Resource Management in Python Generators
September 03, 2022
Wow, I’ve never thought I’d struggle with resource management in Python of all languages. But I did, while writing the HTML preprocessor for this website a couple days ago.
As my preprocessor parses a file, the source text is sometimes meant to
be directly written as output and sometimes saved in memory for later.
I have two functions, parse_file
and
parse_with
, to handle the two contexts. The source file is
passed between them. For example, once parse_file
finds
{with}
, a directive that indicates the start of a block,
on a line, it’ll call parse_with
to process the text until
the end of that block.
However, if I simply iterated over the file with a for loop in either
function, I could only start with the line after the line with
the {with}
directive. I need to pass the remainder
of the directive line as a parameter to parse_with
and
have it process the remainder before iterating through the file.
Unfortunately, this addition turned a simple for loop into an unwieldy
combination of a while loop and a try-except clause:
def parse_with(file, remainder):
line = remainder
while True:
[process line]
try:
line = next(file)
except StopIteration:
return
Never until then have I longed for a do-while loop in any language… Even then, it probably would’ve still been clunky, as iterators always throw an exception upon exhaustion. This was where generators came in. All I needed was an iterator that “prepends” the remainder before the items generated by the file iterator. Here’s the first generator function I wrote:
def prepend_iter(remainder, file):
if remainder:
yield remainder
yield from file
Simple, isn’t it? Just yield the remainder if any, then delegate the
rest of the work to the file with a fancy transparent bidirectional
connection! (as this Stack Overflow
answer puts it) Then, I could have a nice clean for loop in
parse_with
:
def parse_with(file, remainder):
for line in prepend_iter(remainder, file):
[process line]
But then, my joy was suddenly cut short by this:
Traceback (most recent call last): File "/usr/share/nginx/html/jcfp.site/scripts/parse-file", line 166, in <module> parse_file(file, sys.stdout) File "/usr/share/nginx/html/jcfp.site/scripts/parse-file", line 109, in parse_file line = parse_with(src, include_subs, subs, line) File "/usr/share/nginx/html/jcfp.site/scripts/parse-file", line 57, in parse_with line = parse_file(src, str_buf, subs, match[1] + "}", File "/usr/share/nginx/html/jcfp.site/scripts/parse-file", line 121, in parse_file line = parse_file(src, str_buf, subs, "{endq}", line) File "/usr/share/nginx/html/jcfp.site/scripts/parse-file", line 74, in parse_file for line in prepend_iter(rem, src): File "/usr/share/nginx/html/jcfp.site/scripts/parse-file", line 26, in prepend_iter yield from src ValueError: I/O operation on closed file.

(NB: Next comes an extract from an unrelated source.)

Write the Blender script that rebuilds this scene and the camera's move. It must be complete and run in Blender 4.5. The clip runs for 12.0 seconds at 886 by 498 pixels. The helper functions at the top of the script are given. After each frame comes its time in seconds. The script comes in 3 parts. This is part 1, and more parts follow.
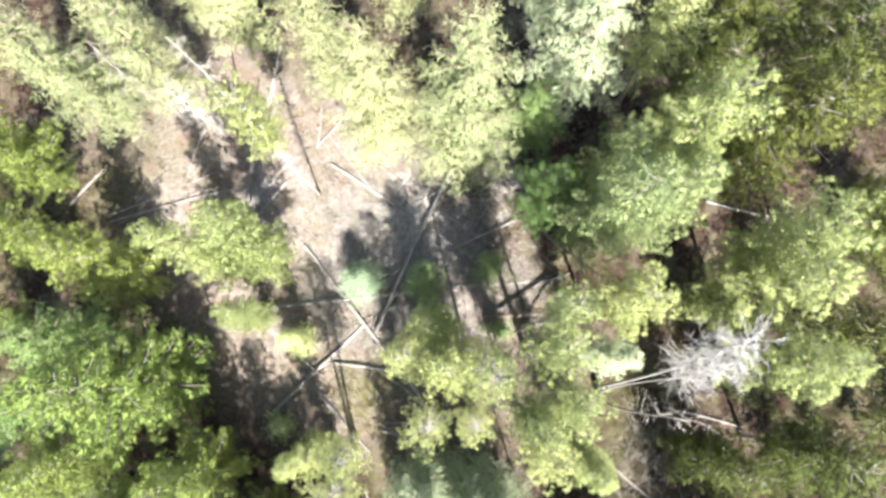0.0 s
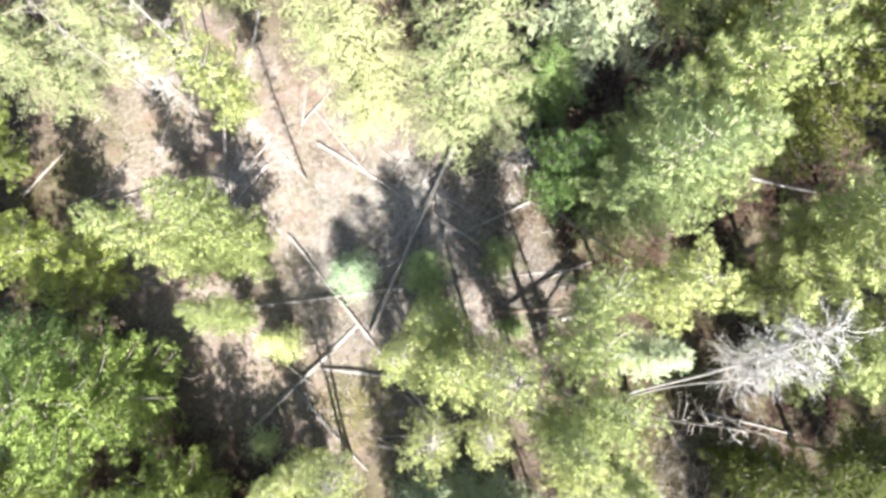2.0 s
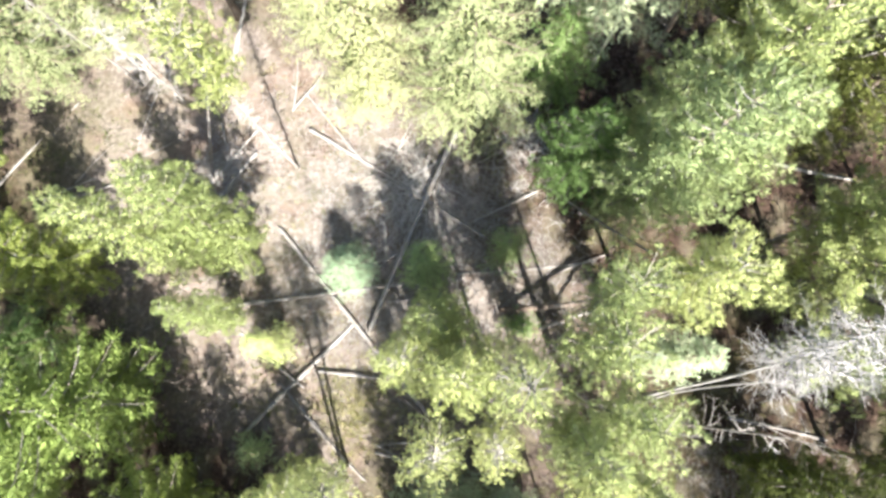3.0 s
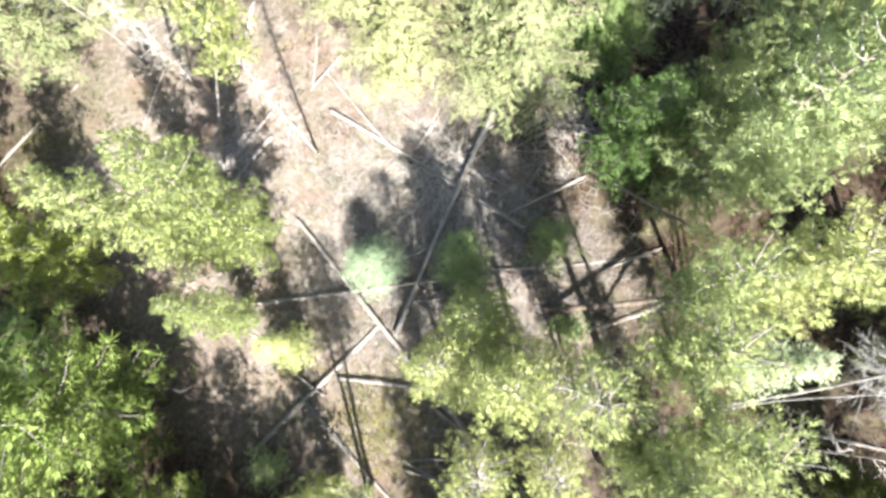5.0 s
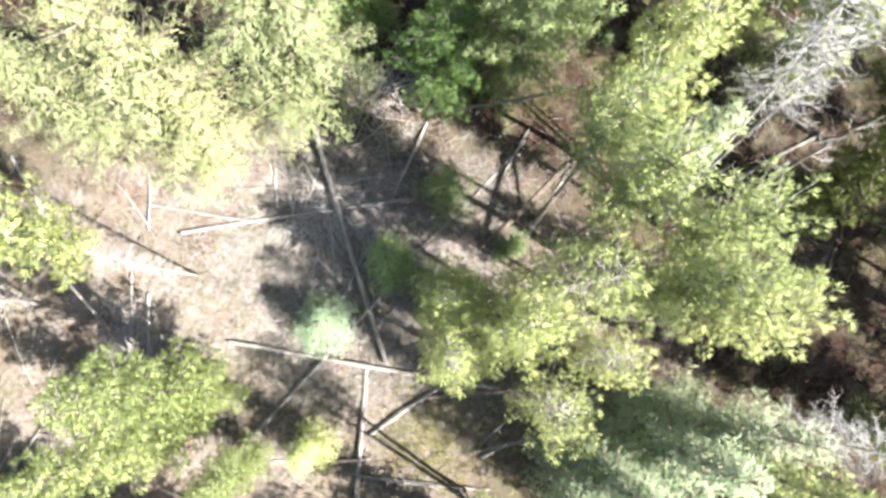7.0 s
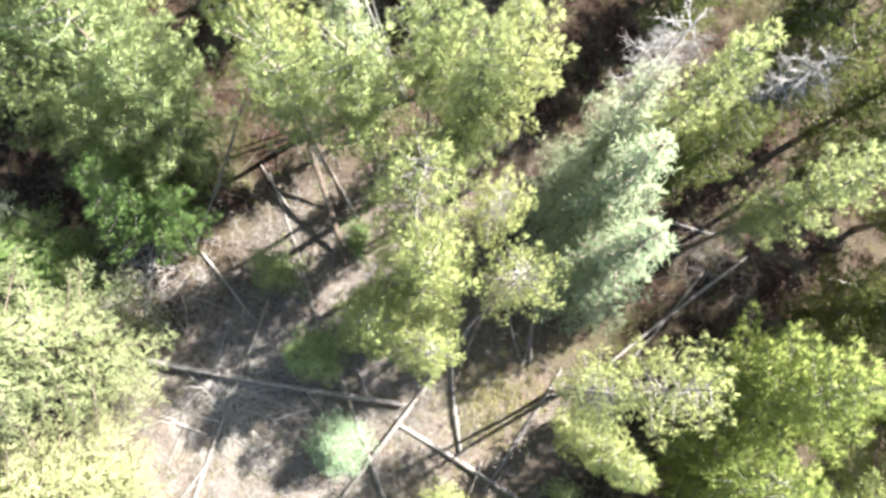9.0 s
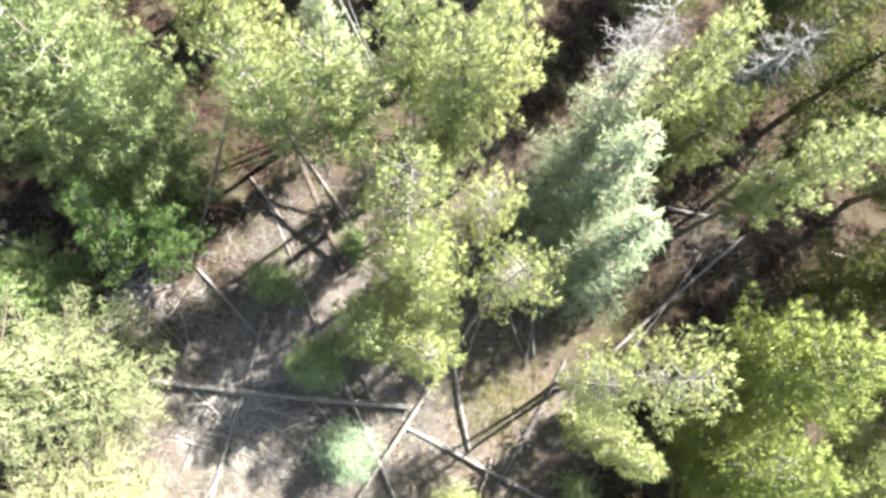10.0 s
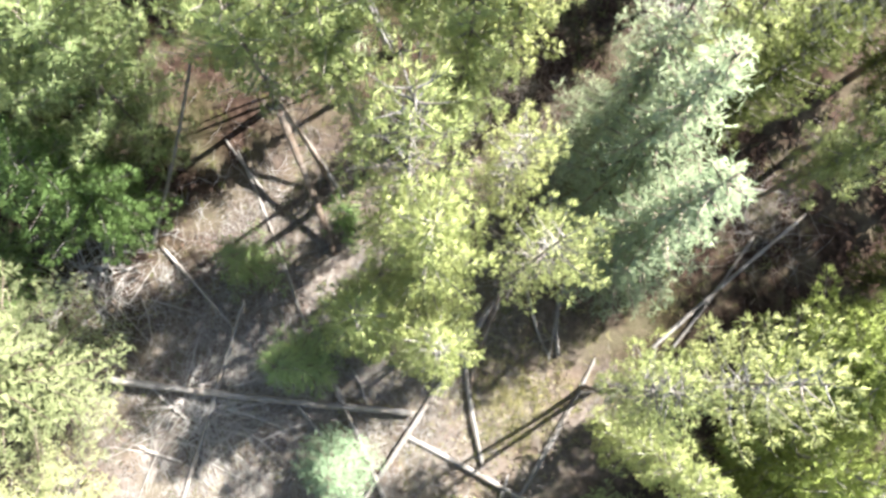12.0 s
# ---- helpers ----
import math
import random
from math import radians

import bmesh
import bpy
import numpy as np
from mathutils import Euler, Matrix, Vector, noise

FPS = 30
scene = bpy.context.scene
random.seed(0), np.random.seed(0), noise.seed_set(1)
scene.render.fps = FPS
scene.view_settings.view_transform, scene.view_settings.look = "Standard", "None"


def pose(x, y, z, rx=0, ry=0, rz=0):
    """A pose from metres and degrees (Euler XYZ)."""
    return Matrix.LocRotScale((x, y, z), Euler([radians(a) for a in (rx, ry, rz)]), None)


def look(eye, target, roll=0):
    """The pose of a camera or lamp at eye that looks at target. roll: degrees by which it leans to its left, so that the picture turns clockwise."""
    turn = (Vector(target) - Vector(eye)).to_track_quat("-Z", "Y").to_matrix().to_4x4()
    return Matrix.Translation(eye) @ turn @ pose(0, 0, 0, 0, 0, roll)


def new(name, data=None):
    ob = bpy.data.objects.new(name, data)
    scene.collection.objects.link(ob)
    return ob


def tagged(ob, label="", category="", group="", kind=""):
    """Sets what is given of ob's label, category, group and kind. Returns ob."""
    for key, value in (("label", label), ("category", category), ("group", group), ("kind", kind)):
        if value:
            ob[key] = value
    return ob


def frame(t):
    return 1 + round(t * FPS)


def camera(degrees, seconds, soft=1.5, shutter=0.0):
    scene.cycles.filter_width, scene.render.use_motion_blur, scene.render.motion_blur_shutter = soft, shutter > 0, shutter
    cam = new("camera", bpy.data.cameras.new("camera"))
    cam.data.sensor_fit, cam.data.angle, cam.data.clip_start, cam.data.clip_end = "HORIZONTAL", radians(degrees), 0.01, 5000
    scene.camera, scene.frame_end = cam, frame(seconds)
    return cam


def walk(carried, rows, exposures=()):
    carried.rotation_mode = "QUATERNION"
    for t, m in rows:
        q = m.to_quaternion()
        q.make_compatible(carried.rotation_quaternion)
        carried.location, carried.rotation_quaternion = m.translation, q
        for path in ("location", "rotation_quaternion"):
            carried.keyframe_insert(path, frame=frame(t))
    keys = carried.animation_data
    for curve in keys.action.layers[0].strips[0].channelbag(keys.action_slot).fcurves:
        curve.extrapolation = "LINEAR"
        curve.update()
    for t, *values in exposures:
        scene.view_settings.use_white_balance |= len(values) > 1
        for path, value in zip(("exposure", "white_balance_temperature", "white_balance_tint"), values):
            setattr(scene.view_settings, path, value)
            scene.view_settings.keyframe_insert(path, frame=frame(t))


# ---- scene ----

How could I possibly have closed the file? My topmost
parse_file
hasn’t even returned, so Python couldn’t have
closed it for being out of scope. After hours of reading Stack Overflow
threads and scouring through PEPs, I found the answer in this little section of PEP 380. (I had actually
skipped it the first time because its first paragraph seemed to imply
the opposite of what it says.) Essentially, a yield with
statement closes the subiterator if the outer generator gets
closed, even if the subiterator hasn’t been exhausted. So when
parse_with
returns, the generator created by
prepend_iter
gets freed, closing the file iterator used by
the generator. The solution, fortunately, was just one extra line:
def prepend_iter(remainder, file):
if remainder:
yield reminder
for line in file:
yield line
Clearly, yield with
does much more than delegate
iteration. The Stack Overflow answer I
linked before shows some more sophisticated usages. It seems like
magic that just works, but that also means more unexpected pitfalls. Be
especially careful when yielding from a shared iterator!